▶ [Task brief]
Tally each line where the word "this" occurs, then give only the total.

[Stored items]
------

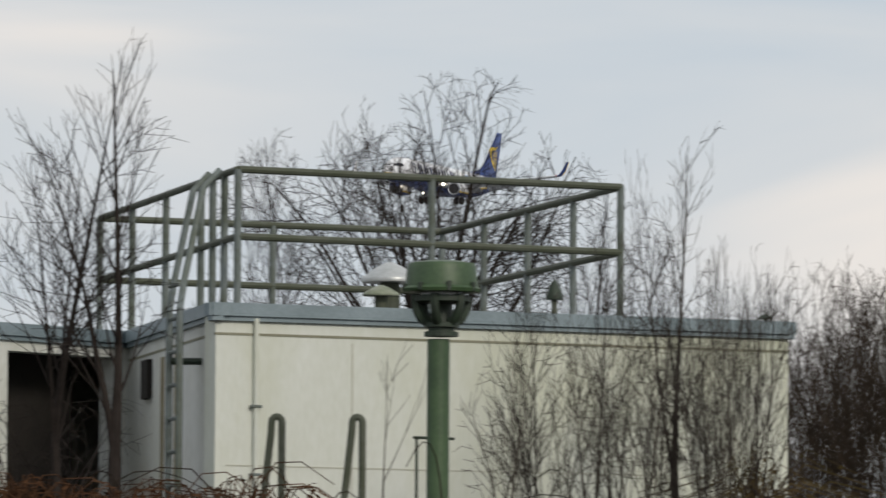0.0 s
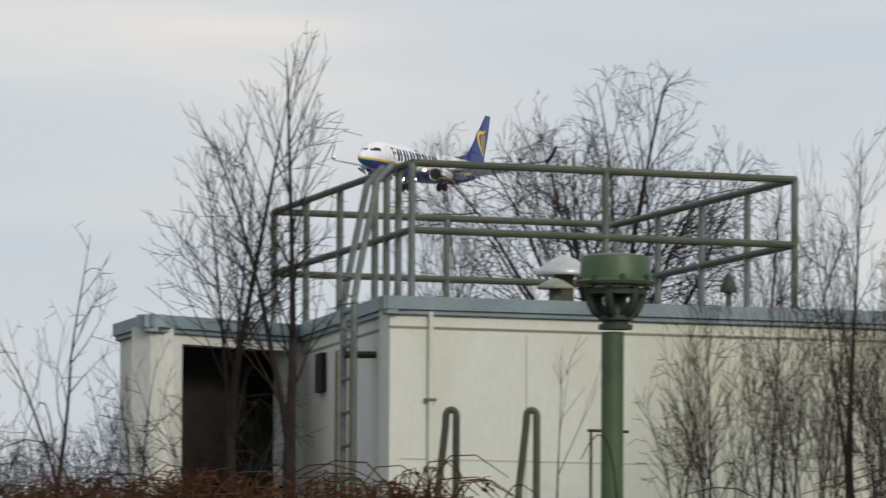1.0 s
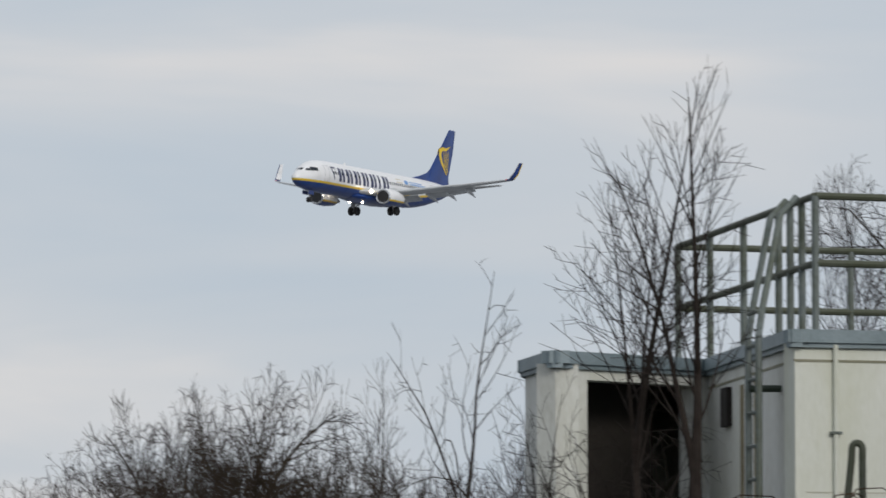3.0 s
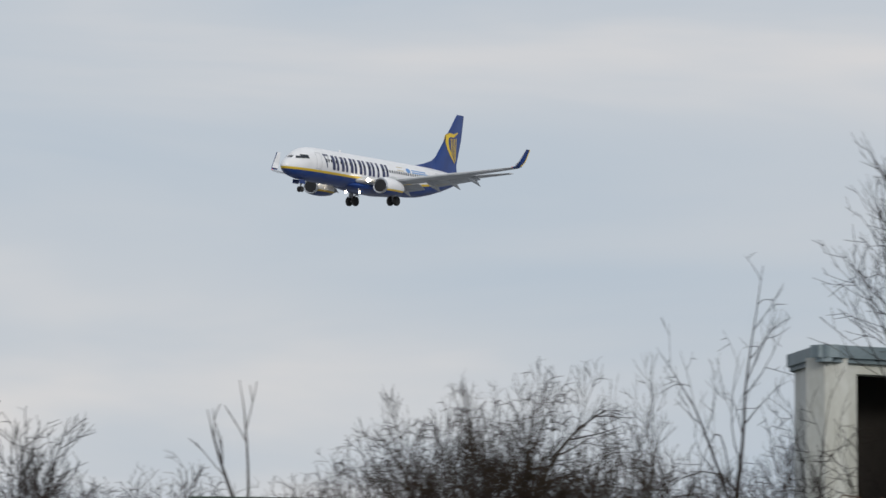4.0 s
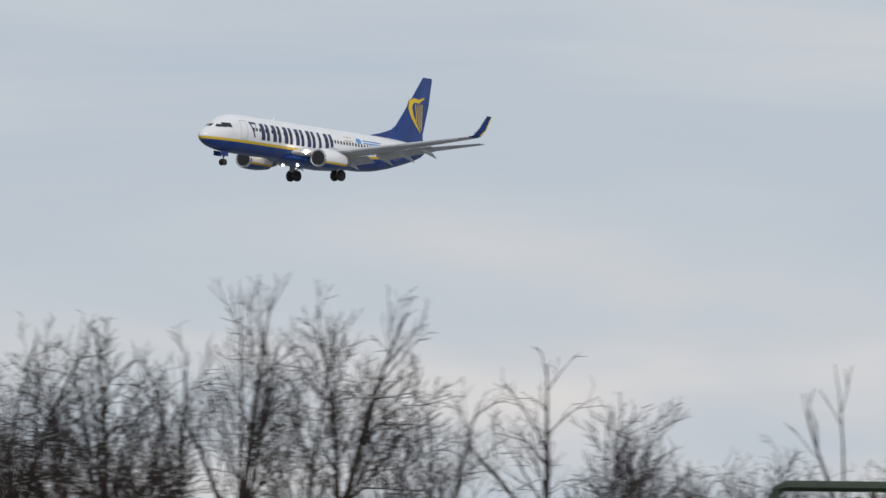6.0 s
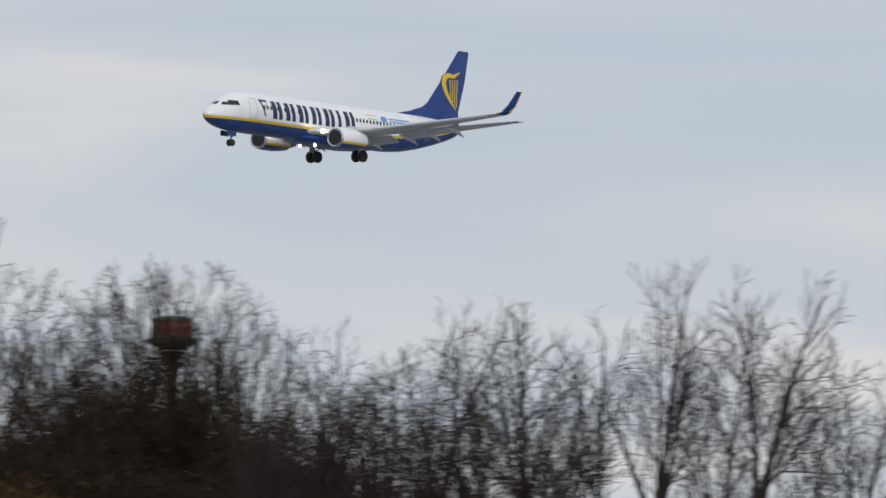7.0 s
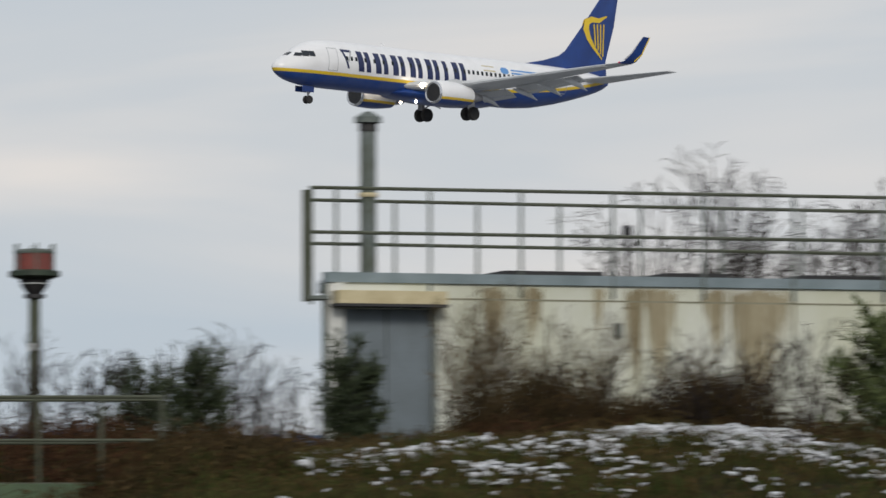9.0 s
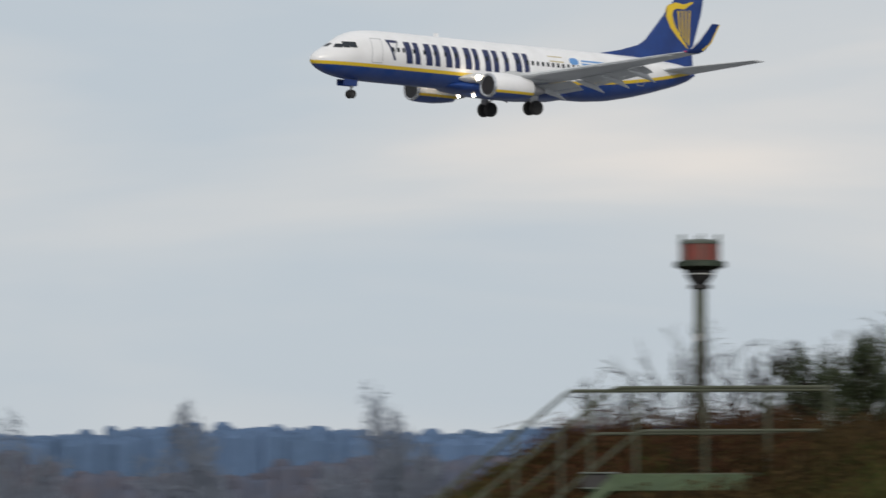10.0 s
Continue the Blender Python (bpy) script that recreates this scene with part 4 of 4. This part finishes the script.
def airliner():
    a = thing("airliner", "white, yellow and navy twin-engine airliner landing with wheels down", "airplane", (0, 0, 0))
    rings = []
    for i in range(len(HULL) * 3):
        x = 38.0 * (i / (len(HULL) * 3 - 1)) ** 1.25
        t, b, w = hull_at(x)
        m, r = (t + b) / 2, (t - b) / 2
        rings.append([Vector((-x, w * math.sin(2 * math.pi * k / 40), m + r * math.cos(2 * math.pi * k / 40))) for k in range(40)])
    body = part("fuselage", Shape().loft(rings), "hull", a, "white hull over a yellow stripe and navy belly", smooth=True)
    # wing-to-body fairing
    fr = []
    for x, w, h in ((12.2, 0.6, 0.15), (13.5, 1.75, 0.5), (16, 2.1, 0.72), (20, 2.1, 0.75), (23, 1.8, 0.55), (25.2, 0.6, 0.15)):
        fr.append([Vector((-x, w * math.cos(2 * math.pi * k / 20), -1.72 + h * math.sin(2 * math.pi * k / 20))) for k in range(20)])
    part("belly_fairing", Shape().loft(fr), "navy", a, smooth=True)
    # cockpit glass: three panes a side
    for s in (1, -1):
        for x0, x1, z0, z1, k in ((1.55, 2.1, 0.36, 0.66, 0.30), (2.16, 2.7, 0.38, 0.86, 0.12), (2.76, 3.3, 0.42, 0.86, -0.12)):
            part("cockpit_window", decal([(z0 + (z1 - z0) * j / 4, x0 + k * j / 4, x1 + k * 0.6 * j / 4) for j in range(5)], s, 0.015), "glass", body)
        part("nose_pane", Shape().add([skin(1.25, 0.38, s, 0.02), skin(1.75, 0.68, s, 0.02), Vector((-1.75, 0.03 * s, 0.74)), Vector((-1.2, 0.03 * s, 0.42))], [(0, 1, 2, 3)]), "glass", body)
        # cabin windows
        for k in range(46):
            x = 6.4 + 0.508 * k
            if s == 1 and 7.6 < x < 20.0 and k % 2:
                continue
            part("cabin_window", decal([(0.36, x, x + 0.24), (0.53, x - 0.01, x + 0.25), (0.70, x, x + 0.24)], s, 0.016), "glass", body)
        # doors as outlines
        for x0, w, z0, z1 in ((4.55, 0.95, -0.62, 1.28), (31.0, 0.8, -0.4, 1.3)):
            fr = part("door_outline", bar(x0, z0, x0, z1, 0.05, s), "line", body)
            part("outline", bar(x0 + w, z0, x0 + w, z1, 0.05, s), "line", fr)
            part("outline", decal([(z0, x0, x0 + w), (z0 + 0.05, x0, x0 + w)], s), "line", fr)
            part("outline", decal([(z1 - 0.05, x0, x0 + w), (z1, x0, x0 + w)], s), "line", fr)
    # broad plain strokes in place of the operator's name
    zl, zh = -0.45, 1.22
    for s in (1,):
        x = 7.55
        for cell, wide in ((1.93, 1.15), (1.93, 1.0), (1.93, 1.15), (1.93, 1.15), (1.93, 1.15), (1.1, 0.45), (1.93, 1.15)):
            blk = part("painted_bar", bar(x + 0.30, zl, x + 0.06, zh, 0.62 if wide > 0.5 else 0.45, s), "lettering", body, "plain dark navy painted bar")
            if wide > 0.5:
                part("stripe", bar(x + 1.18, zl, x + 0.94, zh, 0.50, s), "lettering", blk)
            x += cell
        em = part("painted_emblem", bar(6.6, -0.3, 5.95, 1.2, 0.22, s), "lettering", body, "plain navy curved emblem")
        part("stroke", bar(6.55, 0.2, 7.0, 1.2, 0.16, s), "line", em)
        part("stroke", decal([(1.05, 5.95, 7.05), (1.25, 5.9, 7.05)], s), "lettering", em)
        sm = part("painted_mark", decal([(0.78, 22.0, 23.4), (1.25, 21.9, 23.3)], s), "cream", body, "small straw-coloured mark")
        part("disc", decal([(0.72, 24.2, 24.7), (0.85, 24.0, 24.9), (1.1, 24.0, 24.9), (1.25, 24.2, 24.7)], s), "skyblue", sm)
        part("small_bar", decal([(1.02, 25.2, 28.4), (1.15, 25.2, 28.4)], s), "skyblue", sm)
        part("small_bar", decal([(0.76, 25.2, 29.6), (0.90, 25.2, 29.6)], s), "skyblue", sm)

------

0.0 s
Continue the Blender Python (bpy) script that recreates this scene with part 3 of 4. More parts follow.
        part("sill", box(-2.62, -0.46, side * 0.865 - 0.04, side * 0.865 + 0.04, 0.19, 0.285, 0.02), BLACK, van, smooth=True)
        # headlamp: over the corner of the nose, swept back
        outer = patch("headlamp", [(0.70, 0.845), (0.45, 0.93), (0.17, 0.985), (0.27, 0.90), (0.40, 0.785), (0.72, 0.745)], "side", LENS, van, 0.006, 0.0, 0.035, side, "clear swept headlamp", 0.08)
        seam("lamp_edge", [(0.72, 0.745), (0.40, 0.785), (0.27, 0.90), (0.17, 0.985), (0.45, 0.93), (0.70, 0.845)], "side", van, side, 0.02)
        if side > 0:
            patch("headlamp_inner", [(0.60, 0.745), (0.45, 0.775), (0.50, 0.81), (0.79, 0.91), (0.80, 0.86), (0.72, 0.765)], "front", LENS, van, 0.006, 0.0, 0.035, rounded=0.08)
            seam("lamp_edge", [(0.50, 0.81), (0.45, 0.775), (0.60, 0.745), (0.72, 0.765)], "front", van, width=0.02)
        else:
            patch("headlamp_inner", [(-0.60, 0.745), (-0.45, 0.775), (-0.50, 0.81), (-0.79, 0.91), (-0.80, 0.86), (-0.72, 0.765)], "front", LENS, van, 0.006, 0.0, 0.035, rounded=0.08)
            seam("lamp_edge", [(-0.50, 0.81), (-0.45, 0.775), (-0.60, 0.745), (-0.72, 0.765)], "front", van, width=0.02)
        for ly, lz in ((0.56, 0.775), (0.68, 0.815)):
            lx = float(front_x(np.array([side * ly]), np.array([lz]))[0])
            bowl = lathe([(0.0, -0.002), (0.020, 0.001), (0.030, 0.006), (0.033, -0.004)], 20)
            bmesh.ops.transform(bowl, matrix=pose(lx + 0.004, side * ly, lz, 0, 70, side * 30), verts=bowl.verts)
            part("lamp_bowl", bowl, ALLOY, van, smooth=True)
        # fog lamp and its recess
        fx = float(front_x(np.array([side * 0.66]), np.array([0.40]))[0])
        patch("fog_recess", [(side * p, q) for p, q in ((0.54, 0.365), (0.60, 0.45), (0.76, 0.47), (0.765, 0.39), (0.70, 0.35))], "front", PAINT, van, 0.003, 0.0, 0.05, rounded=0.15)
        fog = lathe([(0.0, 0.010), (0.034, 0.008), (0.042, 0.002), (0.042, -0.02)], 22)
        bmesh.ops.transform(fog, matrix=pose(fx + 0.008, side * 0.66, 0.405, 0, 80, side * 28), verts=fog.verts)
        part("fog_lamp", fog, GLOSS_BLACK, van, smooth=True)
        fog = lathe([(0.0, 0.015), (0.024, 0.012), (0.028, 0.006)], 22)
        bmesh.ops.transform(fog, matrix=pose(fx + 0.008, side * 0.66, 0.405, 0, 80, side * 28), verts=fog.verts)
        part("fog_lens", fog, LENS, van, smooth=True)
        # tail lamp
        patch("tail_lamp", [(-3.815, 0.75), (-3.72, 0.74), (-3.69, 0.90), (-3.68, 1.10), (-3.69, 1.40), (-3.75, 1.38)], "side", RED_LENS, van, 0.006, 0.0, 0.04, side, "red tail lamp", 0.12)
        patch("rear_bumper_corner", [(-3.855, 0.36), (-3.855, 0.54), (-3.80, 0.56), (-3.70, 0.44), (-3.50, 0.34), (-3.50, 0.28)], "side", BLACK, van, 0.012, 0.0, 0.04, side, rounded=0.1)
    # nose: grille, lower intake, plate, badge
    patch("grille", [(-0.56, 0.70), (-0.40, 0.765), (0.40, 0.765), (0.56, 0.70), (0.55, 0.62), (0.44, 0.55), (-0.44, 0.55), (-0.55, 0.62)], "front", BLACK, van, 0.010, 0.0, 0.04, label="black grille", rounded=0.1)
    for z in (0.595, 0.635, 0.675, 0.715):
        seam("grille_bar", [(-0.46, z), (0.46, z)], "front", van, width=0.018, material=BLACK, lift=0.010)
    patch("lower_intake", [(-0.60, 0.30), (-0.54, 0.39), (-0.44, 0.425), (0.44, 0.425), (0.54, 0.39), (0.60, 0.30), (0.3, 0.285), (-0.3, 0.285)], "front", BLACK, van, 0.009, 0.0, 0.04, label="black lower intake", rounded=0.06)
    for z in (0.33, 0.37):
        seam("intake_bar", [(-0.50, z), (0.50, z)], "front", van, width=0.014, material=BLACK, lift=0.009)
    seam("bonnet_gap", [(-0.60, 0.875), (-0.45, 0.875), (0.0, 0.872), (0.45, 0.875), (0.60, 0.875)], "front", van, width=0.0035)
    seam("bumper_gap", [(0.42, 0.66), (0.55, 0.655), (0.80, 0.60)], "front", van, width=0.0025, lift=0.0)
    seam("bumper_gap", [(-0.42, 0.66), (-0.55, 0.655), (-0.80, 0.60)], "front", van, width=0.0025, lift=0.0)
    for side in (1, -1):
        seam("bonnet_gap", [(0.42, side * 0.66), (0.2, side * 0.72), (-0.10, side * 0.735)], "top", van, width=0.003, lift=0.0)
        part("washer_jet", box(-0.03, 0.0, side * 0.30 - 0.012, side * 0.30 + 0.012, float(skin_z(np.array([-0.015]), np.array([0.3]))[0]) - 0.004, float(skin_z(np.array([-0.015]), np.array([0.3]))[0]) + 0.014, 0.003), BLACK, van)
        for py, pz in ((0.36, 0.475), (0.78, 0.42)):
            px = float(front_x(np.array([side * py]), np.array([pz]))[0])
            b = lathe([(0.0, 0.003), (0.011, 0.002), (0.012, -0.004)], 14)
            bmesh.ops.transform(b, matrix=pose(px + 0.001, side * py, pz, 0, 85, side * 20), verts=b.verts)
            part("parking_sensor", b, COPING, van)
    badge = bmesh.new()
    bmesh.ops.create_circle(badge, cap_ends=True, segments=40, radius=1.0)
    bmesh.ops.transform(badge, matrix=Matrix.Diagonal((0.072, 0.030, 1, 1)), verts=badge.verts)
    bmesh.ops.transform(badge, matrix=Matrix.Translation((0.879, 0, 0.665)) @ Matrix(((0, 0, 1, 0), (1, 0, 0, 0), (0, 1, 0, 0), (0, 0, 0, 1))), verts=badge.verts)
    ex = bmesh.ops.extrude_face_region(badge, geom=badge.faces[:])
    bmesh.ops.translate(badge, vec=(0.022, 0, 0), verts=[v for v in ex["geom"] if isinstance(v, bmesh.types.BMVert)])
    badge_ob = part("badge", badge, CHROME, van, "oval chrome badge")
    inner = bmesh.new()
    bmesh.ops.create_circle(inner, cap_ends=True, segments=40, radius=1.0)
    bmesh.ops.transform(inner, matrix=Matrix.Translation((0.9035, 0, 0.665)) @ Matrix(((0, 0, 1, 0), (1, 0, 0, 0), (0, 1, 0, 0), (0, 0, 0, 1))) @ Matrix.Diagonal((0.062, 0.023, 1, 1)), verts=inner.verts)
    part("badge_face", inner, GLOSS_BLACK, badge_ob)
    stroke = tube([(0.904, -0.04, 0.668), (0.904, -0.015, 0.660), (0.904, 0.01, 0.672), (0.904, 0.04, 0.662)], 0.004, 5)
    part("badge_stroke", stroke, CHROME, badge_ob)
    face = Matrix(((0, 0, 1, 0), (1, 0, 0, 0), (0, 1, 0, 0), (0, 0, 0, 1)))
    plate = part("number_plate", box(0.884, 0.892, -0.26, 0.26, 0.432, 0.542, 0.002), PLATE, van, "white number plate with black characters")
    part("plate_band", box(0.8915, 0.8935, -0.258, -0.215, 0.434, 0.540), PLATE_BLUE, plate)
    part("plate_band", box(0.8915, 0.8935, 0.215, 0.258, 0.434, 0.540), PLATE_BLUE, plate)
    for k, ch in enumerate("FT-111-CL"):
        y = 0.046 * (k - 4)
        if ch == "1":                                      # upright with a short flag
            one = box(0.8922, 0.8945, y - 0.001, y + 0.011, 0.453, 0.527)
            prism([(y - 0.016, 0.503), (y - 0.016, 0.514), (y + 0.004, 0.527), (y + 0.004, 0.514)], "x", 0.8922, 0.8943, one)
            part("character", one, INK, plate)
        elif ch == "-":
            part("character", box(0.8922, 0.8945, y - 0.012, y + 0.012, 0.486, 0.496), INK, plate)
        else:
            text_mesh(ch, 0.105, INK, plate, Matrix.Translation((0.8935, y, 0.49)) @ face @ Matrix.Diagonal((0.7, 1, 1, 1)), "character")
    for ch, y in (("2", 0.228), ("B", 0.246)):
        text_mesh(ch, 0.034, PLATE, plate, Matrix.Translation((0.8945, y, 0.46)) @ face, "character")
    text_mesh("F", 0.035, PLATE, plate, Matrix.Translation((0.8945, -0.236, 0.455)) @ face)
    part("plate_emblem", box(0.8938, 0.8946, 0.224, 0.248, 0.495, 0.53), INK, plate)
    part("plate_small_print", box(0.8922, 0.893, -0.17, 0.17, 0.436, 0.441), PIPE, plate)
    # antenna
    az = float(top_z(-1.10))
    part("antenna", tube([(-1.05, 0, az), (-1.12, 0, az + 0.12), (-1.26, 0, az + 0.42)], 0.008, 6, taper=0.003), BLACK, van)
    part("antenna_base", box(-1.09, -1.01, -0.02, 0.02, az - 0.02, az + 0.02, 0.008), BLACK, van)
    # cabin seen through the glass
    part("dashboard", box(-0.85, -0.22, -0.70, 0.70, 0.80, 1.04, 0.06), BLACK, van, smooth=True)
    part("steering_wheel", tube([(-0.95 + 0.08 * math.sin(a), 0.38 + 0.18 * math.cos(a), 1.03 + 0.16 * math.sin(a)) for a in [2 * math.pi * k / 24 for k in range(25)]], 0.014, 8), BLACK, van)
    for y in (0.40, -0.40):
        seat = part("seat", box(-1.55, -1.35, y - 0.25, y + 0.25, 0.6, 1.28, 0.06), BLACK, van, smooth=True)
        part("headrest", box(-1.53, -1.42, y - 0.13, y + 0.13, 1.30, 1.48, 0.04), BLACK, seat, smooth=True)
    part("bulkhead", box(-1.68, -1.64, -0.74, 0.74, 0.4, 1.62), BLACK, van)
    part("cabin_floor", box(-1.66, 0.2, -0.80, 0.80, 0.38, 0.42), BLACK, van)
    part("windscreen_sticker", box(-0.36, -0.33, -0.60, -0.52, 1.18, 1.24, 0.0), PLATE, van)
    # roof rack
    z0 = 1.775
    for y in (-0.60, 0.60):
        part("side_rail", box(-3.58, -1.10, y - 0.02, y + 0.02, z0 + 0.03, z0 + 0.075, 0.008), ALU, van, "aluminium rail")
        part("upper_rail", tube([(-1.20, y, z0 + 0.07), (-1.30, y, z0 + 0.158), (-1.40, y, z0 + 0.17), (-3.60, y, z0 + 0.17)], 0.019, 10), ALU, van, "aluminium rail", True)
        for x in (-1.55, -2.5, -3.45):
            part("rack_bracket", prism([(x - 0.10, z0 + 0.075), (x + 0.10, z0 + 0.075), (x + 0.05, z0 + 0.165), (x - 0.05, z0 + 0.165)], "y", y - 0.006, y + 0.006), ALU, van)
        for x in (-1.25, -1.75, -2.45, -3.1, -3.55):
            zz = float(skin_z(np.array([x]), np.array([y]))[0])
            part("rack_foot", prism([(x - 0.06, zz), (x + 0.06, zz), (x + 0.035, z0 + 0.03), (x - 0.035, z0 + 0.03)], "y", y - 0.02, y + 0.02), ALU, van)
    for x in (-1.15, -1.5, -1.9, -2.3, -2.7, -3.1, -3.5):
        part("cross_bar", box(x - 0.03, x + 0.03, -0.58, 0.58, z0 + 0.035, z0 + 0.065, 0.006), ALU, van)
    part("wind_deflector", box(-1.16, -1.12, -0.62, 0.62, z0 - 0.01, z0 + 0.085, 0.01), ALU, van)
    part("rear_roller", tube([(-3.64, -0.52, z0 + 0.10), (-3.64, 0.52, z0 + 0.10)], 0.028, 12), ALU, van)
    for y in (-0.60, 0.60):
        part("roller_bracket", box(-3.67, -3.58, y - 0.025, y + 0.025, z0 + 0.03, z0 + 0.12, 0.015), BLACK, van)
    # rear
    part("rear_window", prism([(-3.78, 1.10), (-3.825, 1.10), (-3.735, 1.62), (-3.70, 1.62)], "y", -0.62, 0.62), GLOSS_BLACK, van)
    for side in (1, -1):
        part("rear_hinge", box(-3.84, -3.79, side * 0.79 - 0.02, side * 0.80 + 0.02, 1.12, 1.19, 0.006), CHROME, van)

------

▶ [Correct response]
2